Had he heard about Heard?
“I honestly already forgot the name of the other party,” he said, prompting fans to erupt into laughter. One woman thought it was so funny that she slapped her lap.
Another prospective juror said she learned of the trial after telling her boss that she had to take off work for jury duty. “She says, ‘Oh my God, are you there for this particular trial?’ And then a few of the co-workers started talking,” she said. “It was just more of excitement about a Hollywood-type trial.”
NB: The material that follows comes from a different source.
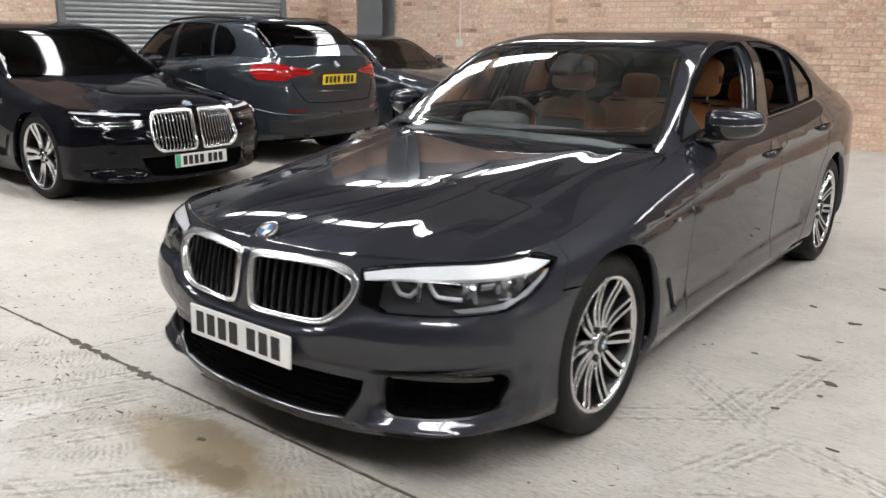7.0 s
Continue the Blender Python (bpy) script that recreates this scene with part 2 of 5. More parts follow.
def sheet(name, outline, fmap, mat, cuts=(), step=0.035, fold=0.012, core=(0, 1.6, 0.5), lift=0.0):
    """A panel: the 2D outline less the cuts, filled with small triangles, laid on the surface fmap, its rim folded inwards."""
    from mathutils.geometry import delaunay_2d_cdt

    outline = np.asarray(outline, float)
    loops = [dense(outline, step)] + [dense(c, step) for c in cuts]
    lo, hi = outline.min(0), outline.max(0)
    gx, gy = np.meshgrid(np.arange(lo[0] + step * 0.4, hi[0], step), np.arange(lo[1] + step * 0.4, hi[1], step))
    gx = gx + (np.arange(gx.shape[0])[:, None] % 2) * step * 0.5
    grid = np.stack([gx.ravel(), gy.ravel()], 1)
    keep = inside(outline, grid)
    for c in cuts:
        keep &= ~inside(c, grid)
    grid = grid[keep]
    rim = np.concatenate(loops)
    if len(grid):
        far = np.array([np.min(((rim - g) ** 2).sum(1)) for g in grid])
        grid = grid[far > (0.45 * step) ** 2]
    edges, base = [], 0
    for loop in loops:
        edges += [(base + i, base + (i + 1) % len(loop)) for i in range(len(loop))]
        base += len(loop)
    every = np.concatenate([rim, grid]) if len(grid) else rim
    verts, _, tris, *_ = delaunay_2d_cdt([Vector(p) for p in every], edges, [], 0, 1e-5)
    v = np.array([tuple(p) for p in verts])
    tri = np.array([t for t in tris if len(t) == 3])
    mid = v[tri].mean(1)
    keep = inside(outline, mid)
    for c in cuts:
        keep &= ~inside(c, mid)
    tri = tri[keep]
    used, inv = np.unique(tri, return_inverse=True)
    v, tri = v[used], inv.reshape(-1, 3)
    e = 2e-3
    p = fmap(v)
    du = fmap(v + [e, 0]) - fmap(v - [e, 0])
    dv = fmap(v + [0, e]) - fmap(v - [0, e])
    nrm = np.cross(du, dv)
    nrm /= np.linalg.norm(nrm, axis=1, keepdims=True) + 1e-12
    out = np.sign(((p - np.array(core)) * nrm).sum(1).mean()) or 1.0
    nrm *= out
    p = p + lift * nrm
    face = np.cross(p[tri[:, 1]] - p[tri[:, 0]], p[tri[:, 2]] - p[tri[:, 0]])
    wrong = (face * nrm[tri].mean(1)).sum(1) < 0
    tri[wrong] = tri[wrong][:, ::-1]
    verts, faces, norms = list(p), [tuple(t) for t in tri], list(nrm)
    if fold:
        count = {}
        for t in tri:
            for a, b in ((t[0], t[1]), (t[1], t[2]), (t[2], t[0])):
                count[(a, b)] = 1
        border = [(a, b) for a, b in count if (b, a) not in count]
        ids = {}
        for a, b in border:
            d = p[b] - p[a]
            side = np.cross(d, nrm[a])
            side /= np.linalg.norm(side) + 1e-12
            for i in (a, b):
                ids.setdefault(i, np.zeros(3))
                ids[i] = ids[i] + side
        first = len(verts)
        order = {i: first + 2 * k for k, i in enumerate(ids)}
        for i, side in ids.items():
            side = side / (np.linalg.norm(side) + 1e-12)
            verts += [p[i], p[i] - nrm[i] * fold]
            mixn = side + 0.6 * nrm[i]
            norms += [mixn / np.linalg.norm(mixn), side]
        faces += [(order[b], order[a], order[a] + 1, order[b] + 1) for a, b in border]
    return link_mesh(name, verts, faces, mat, norms)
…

The fans’ favorite moment came shortly after a prospective juror told Azcarate that his wife “takes Mr. Depp’s side” in the case. He exchanged texts with her that morning, telling her there were TV crews and a “group of young girls with signs” outside. He figured out that they would be selecting jurors in Depp’s trial today. Azcarate asked him to read the texts.
So he did. “Amber Heard is psychotic. Johnny was set up,” one text from his wife said. “No one pays attention to spousal abuse when the husband is the victim.”
“Tell them that I beat you LOL,” his wife’s text also read.
Her messages were met with applause from spectators. When the judge said the juror was still in the running for now, one spectator’s jaw dropped.
Around three in the afternoon, a jury of seven jurors and four alternates was selected. The juror married to the Depp fan was not among them.
This is a developing story and will be updated accordingly.